Instructions to follow — Word for word, print each line of the listing below; pictures stay out.

▼

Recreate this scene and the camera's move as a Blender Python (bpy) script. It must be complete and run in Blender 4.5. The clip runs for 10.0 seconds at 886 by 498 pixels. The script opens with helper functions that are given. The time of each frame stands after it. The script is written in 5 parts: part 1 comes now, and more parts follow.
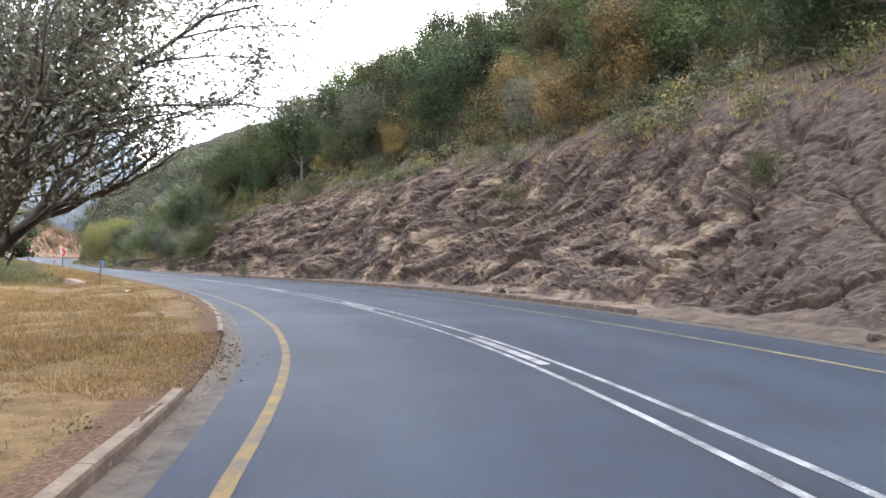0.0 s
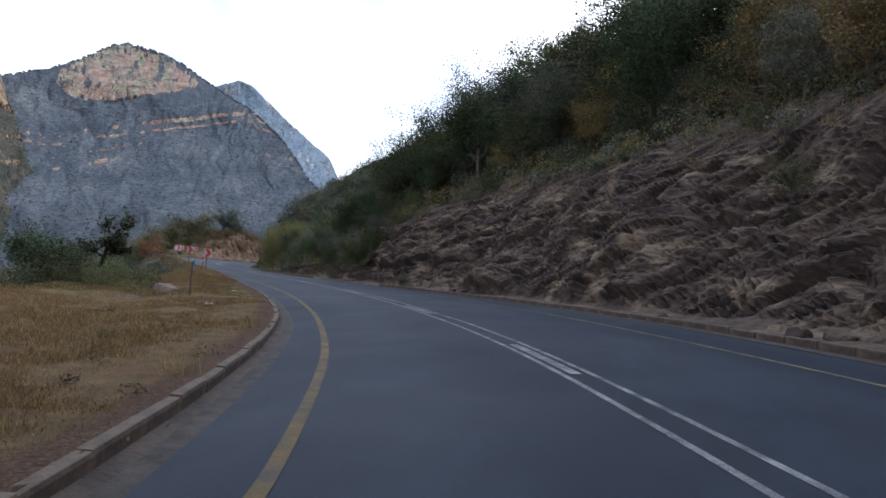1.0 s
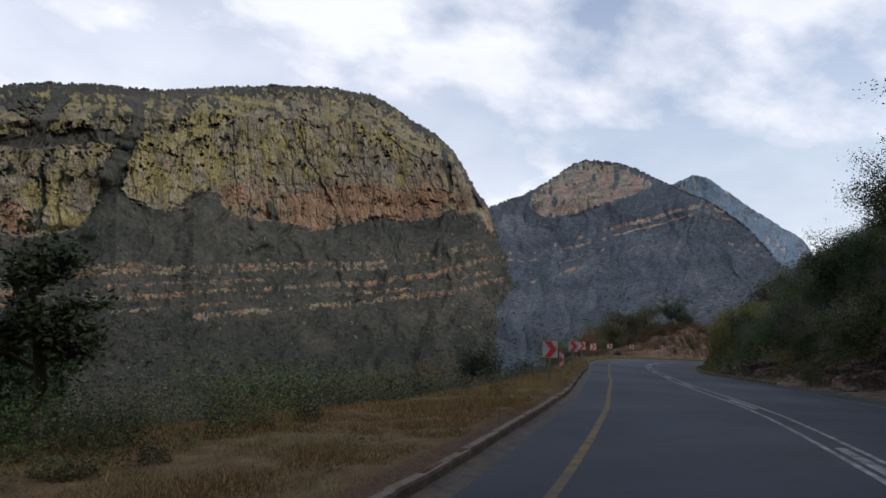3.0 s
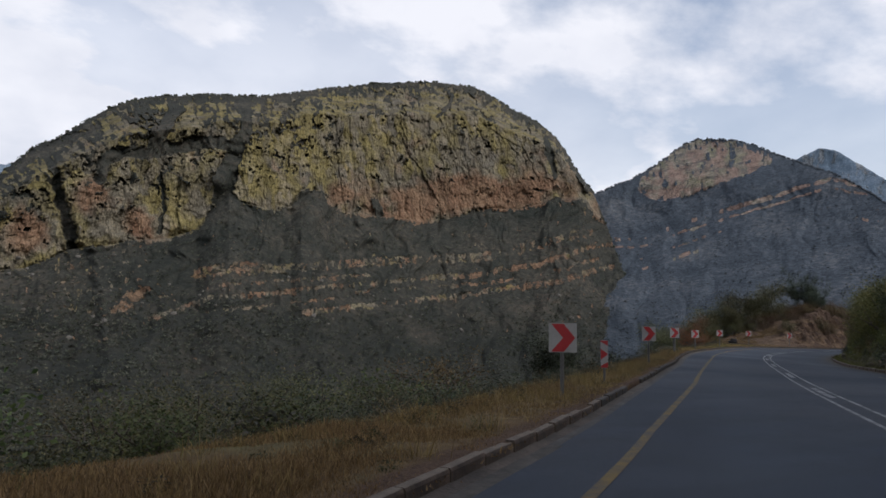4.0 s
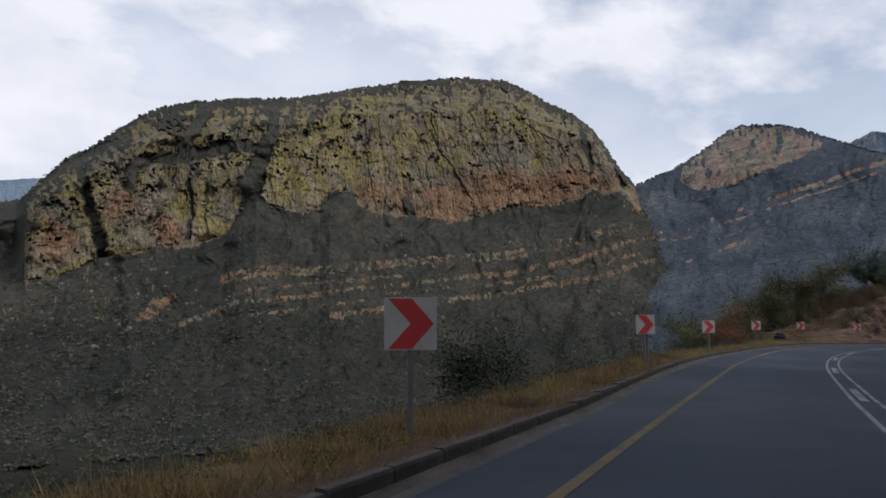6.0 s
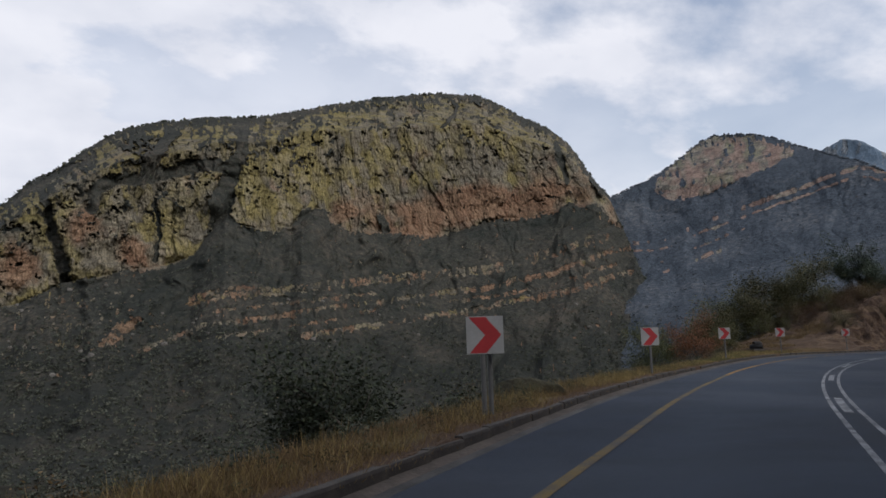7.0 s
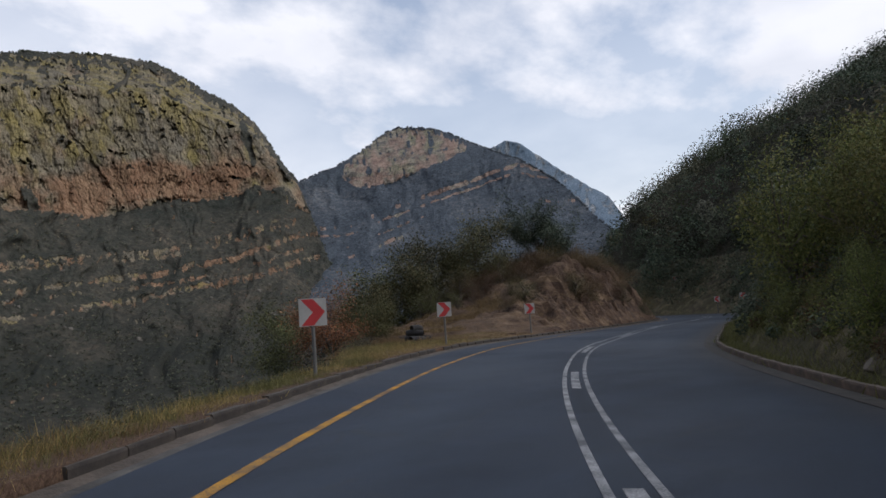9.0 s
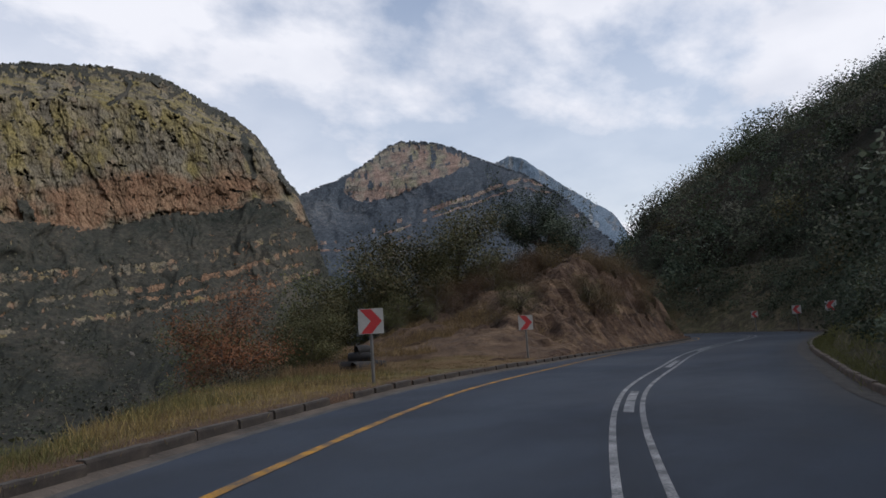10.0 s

▲

Finished exercise —
Recreate this scene and the camera's move as a Blender Python (bpy) script. It must be complete and run in Blender 4.5. The clip runs for 10.0 seconds at 886 by 498 pixels. The script opens with helper functions that are given. The time of each frame stands after it. The script is written in 5 parts: part 1 comes now, and more parts follow.
0.0 s
1.0 s
3.0 s
4.0 s
6.0 s
7.0 s
9.0 s
10.0 s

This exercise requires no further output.